*STATED TASK*.
Reproduce the listing exactly and skip over any pictures.
+===+
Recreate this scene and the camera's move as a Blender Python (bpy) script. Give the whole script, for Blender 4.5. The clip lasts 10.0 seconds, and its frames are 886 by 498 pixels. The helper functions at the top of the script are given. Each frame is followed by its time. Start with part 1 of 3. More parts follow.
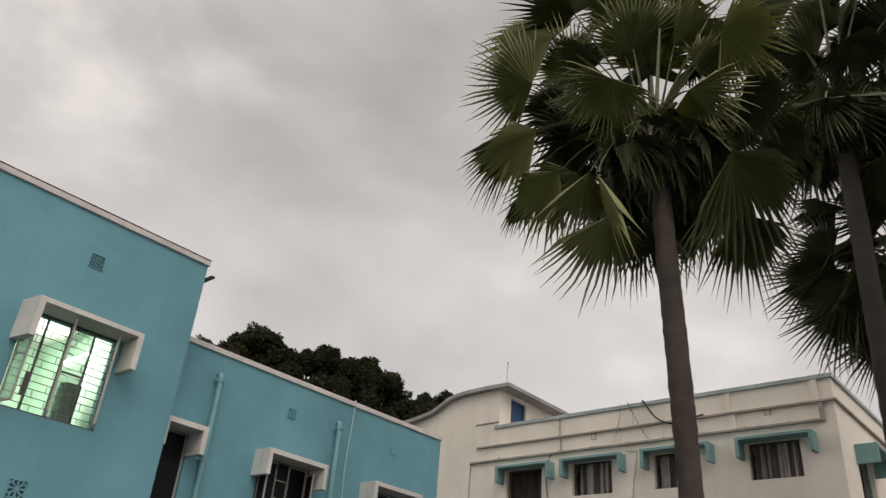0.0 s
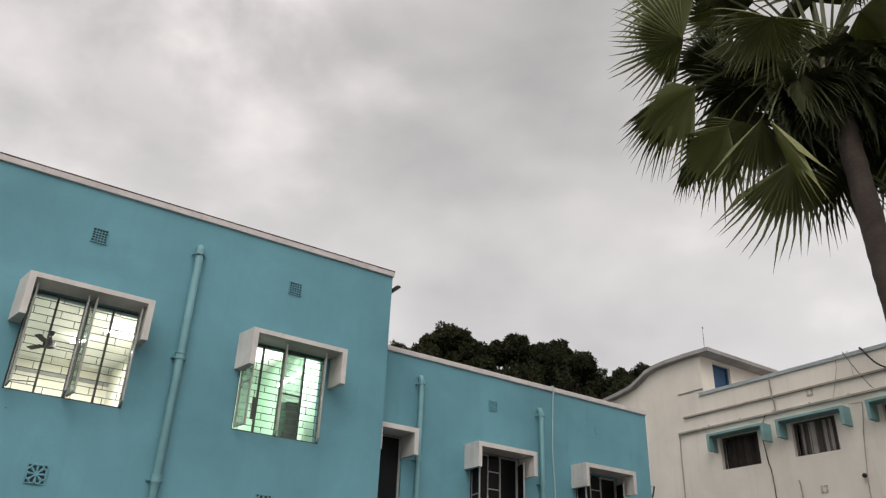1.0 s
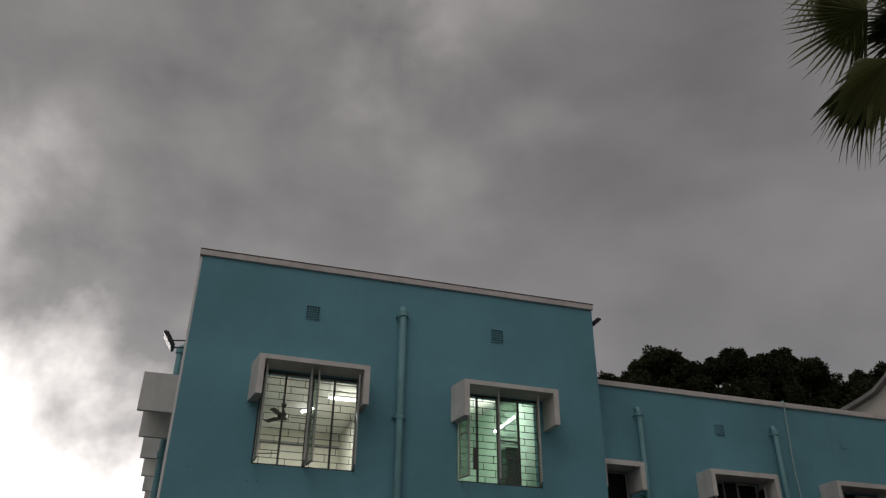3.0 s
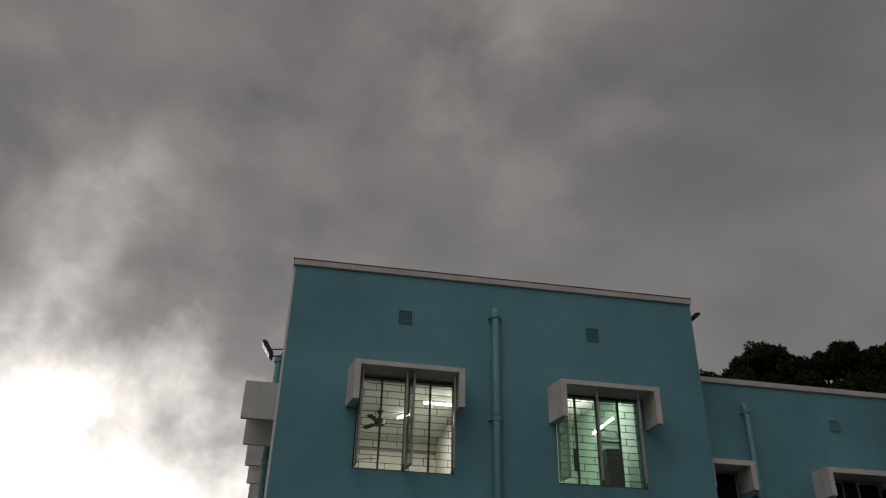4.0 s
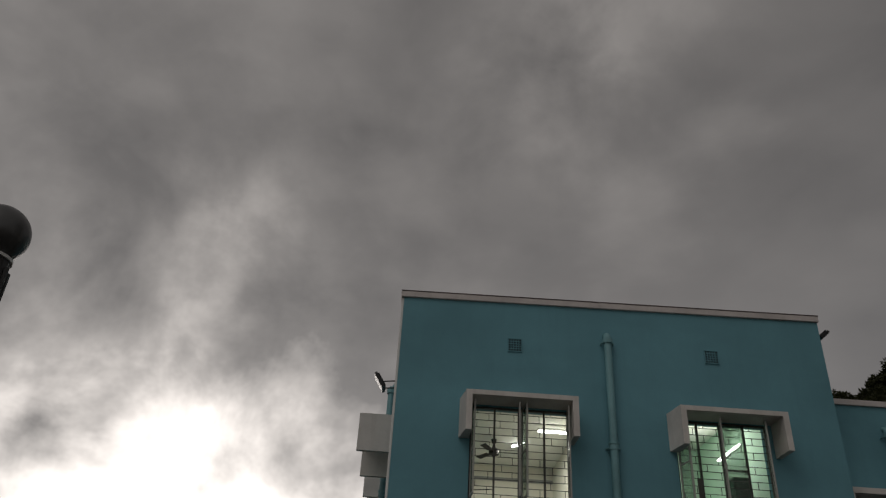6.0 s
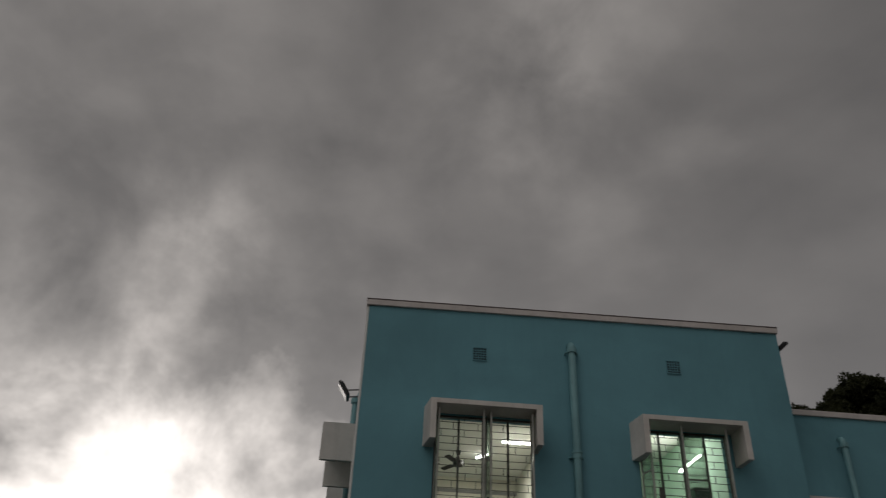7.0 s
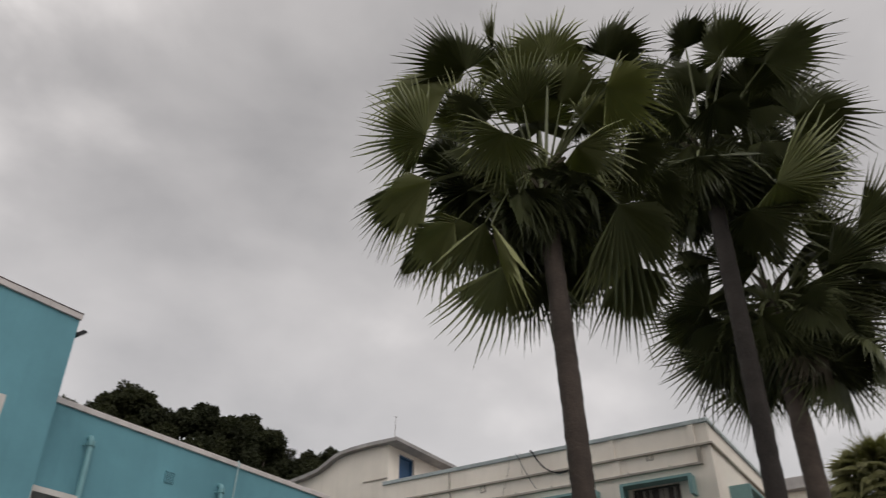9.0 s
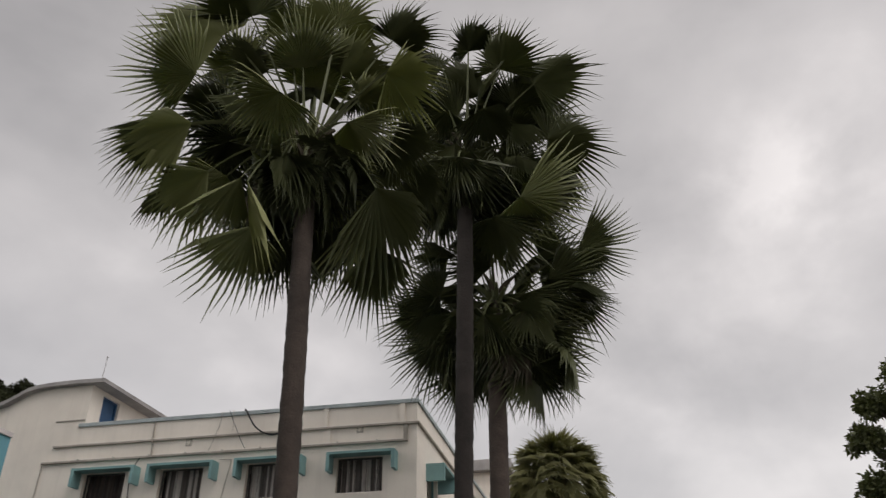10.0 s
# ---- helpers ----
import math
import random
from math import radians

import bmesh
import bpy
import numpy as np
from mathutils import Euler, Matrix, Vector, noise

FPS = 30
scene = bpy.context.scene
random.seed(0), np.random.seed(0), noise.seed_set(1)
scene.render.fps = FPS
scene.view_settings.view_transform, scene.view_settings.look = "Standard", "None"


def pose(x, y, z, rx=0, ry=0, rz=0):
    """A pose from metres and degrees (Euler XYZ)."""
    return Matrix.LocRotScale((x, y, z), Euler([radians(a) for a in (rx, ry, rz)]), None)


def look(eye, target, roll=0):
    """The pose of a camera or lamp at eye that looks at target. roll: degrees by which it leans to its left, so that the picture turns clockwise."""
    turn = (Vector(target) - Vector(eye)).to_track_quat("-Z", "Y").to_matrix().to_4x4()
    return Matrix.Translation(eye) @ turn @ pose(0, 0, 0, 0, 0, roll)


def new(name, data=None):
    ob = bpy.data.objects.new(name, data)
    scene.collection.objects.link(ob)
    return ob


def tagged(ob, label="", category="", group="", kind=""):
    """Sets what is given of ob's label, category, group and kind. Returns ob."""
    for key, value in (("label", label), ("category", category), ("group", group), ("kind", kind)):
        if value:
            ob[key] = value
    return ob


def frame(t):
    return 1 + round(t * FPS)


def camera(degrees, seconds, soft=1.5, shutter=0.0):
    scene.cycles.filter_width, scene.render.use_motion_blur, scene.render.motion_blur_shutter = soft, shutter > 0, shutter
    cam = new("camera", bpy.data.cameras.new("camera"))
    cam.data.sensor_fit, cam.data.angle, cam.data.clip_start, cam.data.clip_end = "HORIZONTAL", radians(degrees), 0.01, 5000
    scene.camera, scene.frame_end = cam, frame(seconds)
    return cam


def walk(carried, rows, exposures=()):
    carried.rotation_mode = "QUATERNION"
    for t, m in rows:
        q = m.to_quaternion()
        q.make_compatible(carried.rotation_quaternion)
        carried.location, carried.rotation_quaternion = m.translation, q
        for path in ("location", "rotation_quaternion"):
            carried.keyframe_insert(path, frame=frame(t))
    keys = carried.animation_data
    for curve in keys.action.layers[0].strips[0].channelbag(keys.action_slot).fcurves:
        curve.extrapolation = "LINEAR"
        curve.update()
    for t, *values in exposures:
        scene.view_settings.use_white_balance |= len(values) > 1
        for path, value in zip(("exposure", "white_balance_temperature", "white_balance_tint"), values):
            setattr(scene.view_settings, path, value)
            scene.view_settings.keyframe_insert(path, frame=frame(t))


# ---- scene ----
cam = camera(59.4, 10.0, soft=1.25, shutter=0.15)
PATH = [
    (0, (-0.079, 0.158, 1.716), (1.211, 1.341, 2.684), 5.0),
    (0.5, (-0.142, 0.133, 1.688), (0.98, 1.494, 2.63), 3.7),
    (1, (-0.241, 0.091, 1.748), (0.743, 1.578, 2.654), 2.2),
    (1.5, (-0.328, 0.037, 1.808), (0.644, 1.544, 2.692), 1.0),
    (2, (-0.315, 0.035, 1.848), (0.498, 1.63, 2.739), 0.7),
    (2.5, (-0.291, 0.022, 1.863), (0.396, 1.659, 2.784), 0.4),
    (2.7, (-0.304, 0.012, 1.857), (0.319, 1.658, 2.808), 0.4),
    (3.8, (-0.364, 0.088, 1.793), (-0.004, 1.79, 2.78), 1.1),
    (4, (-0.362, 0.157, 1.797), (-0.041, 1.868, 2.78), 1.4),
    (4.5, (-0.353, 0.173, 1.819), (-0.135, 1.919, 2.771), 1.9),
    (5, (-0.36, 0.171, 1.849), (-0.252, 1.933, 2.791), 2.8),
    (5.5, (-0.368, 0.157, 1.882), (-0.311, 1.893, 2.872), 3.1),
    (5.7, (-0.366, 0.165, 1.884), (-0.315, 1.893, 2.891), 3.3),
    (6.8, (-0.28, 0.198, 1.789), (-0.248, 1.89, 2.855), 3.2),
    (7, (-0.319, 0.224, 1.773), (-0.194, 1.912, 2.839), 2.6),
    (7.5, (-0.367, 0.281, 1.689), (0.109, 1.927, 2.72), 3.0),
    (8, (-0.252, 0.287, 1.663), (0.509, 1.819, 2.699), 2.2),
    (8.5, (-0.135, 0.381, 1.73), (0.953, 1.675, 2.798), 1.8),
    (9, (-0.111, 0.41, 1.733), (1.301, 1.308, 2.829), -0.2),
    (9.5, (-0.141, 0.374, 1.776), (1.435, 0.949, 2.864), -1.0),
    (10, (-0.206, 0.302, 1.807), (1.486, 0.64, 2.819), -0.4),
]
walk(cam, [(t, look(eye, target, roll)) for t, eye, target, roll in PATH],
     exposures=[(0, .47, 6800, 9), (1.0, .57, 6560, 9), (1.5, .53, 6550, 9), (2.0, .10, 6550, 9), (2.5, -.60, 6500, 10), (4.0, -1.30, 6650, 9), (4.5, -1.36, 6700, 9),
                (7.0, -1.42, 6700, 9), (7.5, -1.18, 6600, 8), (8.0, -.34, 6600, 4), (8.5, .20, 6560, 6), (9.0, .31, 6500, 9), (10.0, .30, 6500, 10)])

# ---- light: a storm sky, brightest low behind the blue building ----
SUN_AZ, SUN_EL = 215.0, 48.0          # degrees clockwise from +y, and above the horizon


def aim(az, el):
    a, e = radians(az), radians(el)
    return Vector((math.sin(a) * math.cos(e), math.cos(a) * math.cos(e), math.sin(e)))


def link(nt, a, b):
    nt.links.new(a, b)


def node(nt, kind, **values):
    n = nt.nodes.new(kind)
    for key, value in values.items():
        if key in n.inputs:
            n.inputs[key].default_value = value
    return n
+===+
*WRITTEN RESPONSE*.
Recreate this scene and the camera's move as a Blender Python (bpy) script. Give the whole script, for Blender 4.5. The clip lasts 10.0 seconds, and its frames are 886 by 498 pixels. The helper functions at the top of the script are given. Each frame is followed by its time. Start with part 1 of 3. More parts follow.
0.0 s
1.0 s
3.0 s
4.0 s
6.0 s
7.0 s
9.0 s
10.0 s
# ---- helpers ----
import math
import random
from math import radians

import bmesh
import bpy
import numpy as np
from mathutils import Euler, Matrix, Vector, noise

FPS = 30
scene = bpy.context.scene
random.seed(0), np.random.seed(0), noise.seed_set(1)
scene.render.fps = FPS
scene.view_settings.view_transform, scene.view_settings.look = "Standard", "None"


def pose(x, y, z, rx=0, ry=0, rz=0):
    """A pose from metres and degrees (Euler XYZ)."""
    return Matrix.LocRotScale((x, y, z), Euler([radians(a) for a in (rx, ry, rz)]), None)


def look(eye, target, roll=0):
    """The pose of a camera or lamp at eye that looks at target. roll: degrees by which it leans to its left, so that the picture turns clockwise."""
    turn = (Vector(target) - Vector(eye)).to_track_quat("-Z", "Y").to_matrix().to_4x4()
    return Matrix.Translation(eye) @ turn @ pose(0, 0, 0, 0, 0, roll)


def new(name, data=None):
    ob = bpy.data.objects.new(name, data)
    scene.collection.objects.link(ob)
    return ob


def tagged(ob, label="", category="", group="", kind=""):
    """Sets what is given of ob's label, category, group and kind. Returns ob."""
    for key, value in (("label", label), ("category", category), ("group", group), ("kind", kind)):
        if value:
            ob[key] = value
    return ob


def frame(t):
    return 1 + round(t * FPS)


def camera(degrees, seconds, soft=1.5, shutter=0.0):
    scene.cycles.filter_width, scene.render.use_motion_blur, scene.render.motion_blur_shutter = soft, shutter > 0, shutter
    cam = new("camera", bpy.data.cameras.new("camera"))
    cam.data.sensor_fit, cam.data.angle, cam.data.clip_start, cam.data.clip_end = "HORIZONTAL", radians(degrees), 0.01, 5000
    scene.camera, scene.frame_end = cam, frame(seconds)
    return cam


def walk(carried, rows, exposures=()):
    carried.rotation_mode = "QUATERNION"
    for t, m in rows:
        q = m.to_quaternion()
        q.make_compatible(carried.rotation_quaternion)
        carried.location, carried.rotation_quaternion = m.translation, q
        for path in ("location", "rotation_quaternion"):
            carried.keyframe_insert(path, frame=frame(t))
    keys = carried.animation_data
    for curve in keys.action.layers[0].strips[0].channelbag(keys.action_slot).fcurves:
        curve.extrapolation = "LINEAR"
        curve.update()
    for t, *values in exposures:
        scene.view_settings.use_white_balance |= len(values) > 1
        for path, value in zip(("exposure", "white_balance_temperature", "white_balance_tint"), values):
            setattr(scene.view_settings, path, value)
            scene.view_settings.keyframe_insert(path, frame=frame(t))


# ---- scene ----
cam = camera(59.4, 10.0, soft=1.25, shutter=0.15)
PATH = [
    (0, (-0.079, 0.158, 1.716), (1.211, 1.341, 2.684), 5.0),
    (0.5, (-0.142, 0.133, 1.688), (0.98, 1.494, 2.63), 3.7),
    (1, (-0.241, 0.091, 1.748), (0.743, 1.578, 2.654), 2.2),
    (1.5, (-0.328, 0.037, 1.808), (0.644, 1.544, 2.692), 1.0),
    (2, (-0.315, 0.035, 1.848), (0.498, 1.63, 2.739), 0.7),
    (2.5, (-0.291, 0.022, 1.863), (0.396, 1.659, 2.784), 0.4),
    (2.7, (-0.304, 0.012, 1.857), (0.319, 1.658, 2.808), 0.4),
    (3.8, (-0.364, 0.088, 1.793), (-0.004, 1.79, 2.78), 1.1),
    (4, (-0.362, 0.157, 1.797), (-0.041, 1.868, 2.78), 1.4),
    (4.5, (-0.353, 0.173, 1.819), (-0.135, 1.919, 2.771), 1.9),
    (5, (-0.36, 0.171, 1.849), (-0.252, 1.933, 2.791), 2.8),
    (5.5, (-0.368, 0.157, 1.882), (-0.311, 1.893, 2.872), 3.1),
    (5.7, (-0.366, 0.165, 1.884), (-0.315, 1.893, 2.891), 3.3),
    (6.8, (-0.28, 0.198, 1.789), (-0.248, 1.89, 2.855), 3.2),
    (7, (-0.319, 0.224, 1.773), (-0.194, 1.912, 2.839), 2.6),
    (7.5, (-0.367, 0.281, 1.689), (0.109, 1.927, 2.72), 3.0),
    (8, (-0.252, 0.287, 1.663), (0.509, 1.819, 2.699), 2.2),
    (8.5, (-0.135, 0.381, 1.73), (0.953, 1.675, 2.798), 1.8),
    (9, (-0.111, 0.41, 1.733), (1.301, 1.308, 2.829), -0.2),
    (9.5, (-0.141, 0.374, 1.776), (1.435, 0.949, 2.864), -1.0),
    (10, (-0.206, 0.302, 1.807), (1.486, 0.64, 2.819), -0.4),
]
walk(cam, [(t, look(eye, target, roll)) for t, eye, target, roll in PATH],
     exposures=[(0, .47, 6800, 9), (1.0, .57, 6560, 9), (1.5, .53, 6550, 9), (2.0, .10, 6550, 9), (2.5, -.60, 6500, 10), (4.0, -1.30, 6650, 9), (4.5, -1.36, 6700, 9),
                (7.0, -1.42, 6700, 9), (7.5, -1.18, 6600, 8), (8.0, -.34, 6600, 4), (8.5, .20, 6560, 6), (9.0, .31, 6500, 9), (10.0, .30, 6500, 10)])

# ---- light: a storm sky, brightest low behind the blue building ----
SUN_AZ, SUN_EL = 215.0, 48.0          # degrees clockwise from +y, and above the horizon


def aim(az, el):
    a, e = radians(az), radians(el)
    return Vector((math.sin(a) * math.cos(e), math.cos(a) * math.cos(e), math.sin(e)))


def link(nt, a, b):
    nt.links.new(a, b)


def node(nt, kind, **values):
    n = nt.nodes.new(kind)
    for key, value in values.items():
        if key in n.inputs:
            n.inputs[key].default_value = value
    return n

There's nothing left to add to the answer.